Были у него и другие пистолеты. Был американский Баярд, подаренный ему рабочими Чикаго, был браунинг, о котором в 1928 году, когда обокрали дачу в Пушкине, он телеграфировал Лиле: «Если украли револьвер, удостоверение номер 170, выданное Харьковом, прошу заявить ГПУ…» Револьвер остался цел.
Симон Иванович Чиковани:
Маяковский не любил оставаться один. Кажется, он всегда избегал одиночества, даже в минуты творческого вдохновения и напряженной внутренней работы. Он мог писать стихи в присутствии товарищей, и их разговор или даже шум не мешали ему работать.
Наталья Александровна Брюханенко:
Я приходила, он усаживал меня на диван или за столик за своей спиной, выдавал мне конфеты, яблоки и какую-нибудь книжку, и я часто подолгу так сидела, скучая. Но я не умела сидеть тихо. То говорила что-нибудь, то копалась в книгах, ища, чем бы заняться, иногда спрашивала его:
– Я вам не мешаю?
И он всегда отвечал:
– Нет, помогаете.
Мне кажется, что не так уж именно мое присутствие было ему нужно, когда он работал.
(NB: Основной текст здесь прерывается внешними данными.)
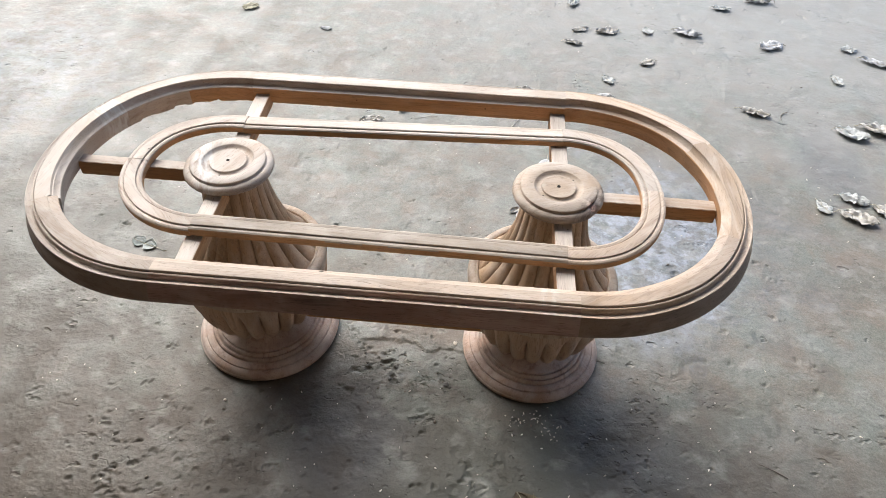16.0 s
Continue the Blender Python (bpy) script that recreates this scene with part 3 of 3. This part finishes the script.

Он просто не любил одиночества и, работая, любил, чтоб кто-нибудь находился рядом.
Лев Вениаминович Никулин:
Он любит увлекать с собой людей, водить их за собой, втягивать в орбиту своей сложной, малопонятной жизни, вовлекать их в свои неожиданные маршруты, неизвестно для чего водить их за собой, не отпуская от себя.
Павло Тычина (Павел Григорьевич; 1891–1967), украинский поэт:
Я помню его, когда он шел по саду в Алупке летней ранью. Море ждало его! Но Маяковский, шагая к морю, не переставал внимательно наблюдать людей (одни опережали его, другие шли ему навстречу). И я, судя по дружелюбным поворотам головы его, по размахиванию полотенцем, ясно видел: чего-то не хватает Владимиру Владимировичу. Достаточно было бы окликнуть его по имени, и «тринадцатый апостол» современности охотно бы остановился, заговорил. Море голов привык он видеть вокруг себя, постоянно быть на людях, сливаться с массами. А курортником чувствовать себя Маяковскому было, наверно, слишком уж скучно.